Opinion polls in the weeks before the election reflected a dead heat between Bush and John Kerry. Ultimately, Bush won the 2004 race by a popular-vote margin of 2.7 percentage points, the smallest margin of victory for any incumbent president since 1828. As the
Los Angeles Times’
Ron Brownstein noted after the election: “Apart from Truman in 1948 (whose winning margin was 4–5 percentage points), every other president elected to a second term since 1832 has at least doubled the margin that Bush had over Kerry.” And just as was true in 2000, Bush’s 2004 victory was dependent upon a narrow victory in a single state, this time in Ohio.
Most remarkable about the narrowness of Bush’s 2004 victory is the vast array of overwhelming electoral advantages he enjoyed as an incumbent War President. Those advantages ought to have made re-election nearly assured.

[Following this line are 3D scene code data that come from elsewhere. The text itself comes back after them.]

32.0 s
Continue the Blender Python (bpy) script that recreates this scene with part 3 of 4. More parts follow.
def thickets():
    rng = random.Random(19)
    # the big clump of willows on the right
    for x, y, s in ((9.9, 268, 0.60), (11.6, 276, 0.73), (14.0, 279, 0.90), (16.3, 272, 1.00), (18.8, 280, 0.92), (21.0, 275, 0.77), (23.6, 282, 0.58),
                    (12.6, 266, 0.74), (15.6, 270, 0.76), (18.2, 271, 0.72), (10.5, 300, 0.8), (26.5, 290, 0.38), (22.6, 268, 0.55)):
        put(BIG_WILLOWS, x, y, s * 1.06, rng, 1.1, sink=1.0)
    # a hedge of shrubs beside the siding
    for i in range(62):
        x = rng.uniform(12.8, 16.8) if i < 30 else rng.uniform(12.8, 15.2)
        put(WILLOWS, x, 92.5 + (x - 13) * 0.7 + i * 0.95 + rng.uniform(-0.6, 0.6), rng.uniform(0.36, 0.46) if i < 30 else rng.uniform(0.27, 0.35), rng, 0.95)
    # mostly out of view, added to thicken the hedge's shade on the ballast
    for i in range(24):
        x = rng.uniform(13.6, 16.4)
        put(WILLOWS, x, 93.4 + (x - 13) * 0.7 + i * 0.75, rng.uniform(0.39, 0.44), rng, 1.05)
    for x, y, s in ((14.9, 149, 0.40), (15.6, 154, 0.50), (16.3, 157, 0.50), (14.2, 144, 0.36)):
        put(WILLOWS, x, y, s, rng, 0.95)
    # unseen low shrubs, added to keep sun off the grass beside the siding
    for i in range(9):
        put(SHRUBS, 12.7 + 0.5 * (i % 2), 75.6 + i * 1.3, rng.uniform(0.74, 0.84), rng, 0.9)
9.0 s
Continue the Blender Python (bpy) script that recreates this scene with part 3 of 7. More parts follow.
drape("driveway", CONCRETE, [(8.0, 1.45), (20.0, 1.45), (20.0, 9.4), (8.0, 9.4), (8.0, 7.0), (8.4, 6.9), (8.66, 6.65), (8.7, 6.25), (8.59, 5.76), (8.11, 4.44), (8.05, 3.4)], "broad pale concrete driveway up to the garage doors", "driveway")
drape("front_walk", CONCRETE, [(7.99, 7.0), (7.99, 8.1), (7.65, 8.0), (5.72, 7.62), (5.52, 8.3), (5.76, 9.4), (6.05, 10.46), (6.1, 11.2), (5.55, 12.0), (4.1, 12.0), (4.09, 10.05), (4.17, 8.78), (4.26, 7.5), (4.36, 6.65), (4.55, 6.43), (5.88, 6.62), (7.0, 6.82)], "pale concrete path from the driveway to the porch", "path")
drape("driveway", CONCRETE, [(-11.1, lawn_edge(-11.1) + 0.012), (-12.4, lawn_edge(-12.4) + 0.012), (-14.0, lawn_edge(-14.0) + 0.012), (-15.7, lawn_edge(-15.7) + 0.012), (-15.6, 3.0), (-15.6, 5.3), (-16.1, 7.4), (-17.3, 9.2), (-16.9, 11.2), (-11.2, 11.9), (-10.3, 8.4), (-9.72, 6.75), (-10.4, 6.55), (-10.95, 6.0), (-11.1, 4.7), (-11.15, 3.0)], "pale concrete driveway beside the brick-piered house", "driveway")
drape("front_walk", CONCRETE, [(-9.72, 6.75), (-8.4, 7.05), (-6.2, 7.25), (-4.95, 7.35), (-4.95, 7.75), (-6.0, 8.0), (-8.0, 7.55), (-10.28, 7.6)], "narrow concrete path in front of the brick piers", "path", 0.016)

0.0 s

Incumbent American presidents rarely lose under any circumstances. But Americans have
never
voted a president out of office during wartime, having comfortably re-elected all four previous wartime presidents who ran again (Madison, Lincoln, Franklin Roosevelt, and Nixon).
Beyond those towering inherent advantages, Bush barely squeaked by despite running against John Kerry, one of the most politically ungifted major party nominees in several decades; despite Kerry’s running an inept and passive presidential campaign, leading former DNC chair Terry McAuliffe to call the campaign’s failure to attack Bush’s record “one of the biggest acts of political malpractice in the history of American politics” and despite a significant financial advantage. Even with all of those formidable advantages, facing a weak opponent and an unskillful campaign, the War President, after four years of governing, won only two states in 2004 that he did not take in 2000 (Iowa and New Mexico) and even lost New Hampshire for a net gain of only one state.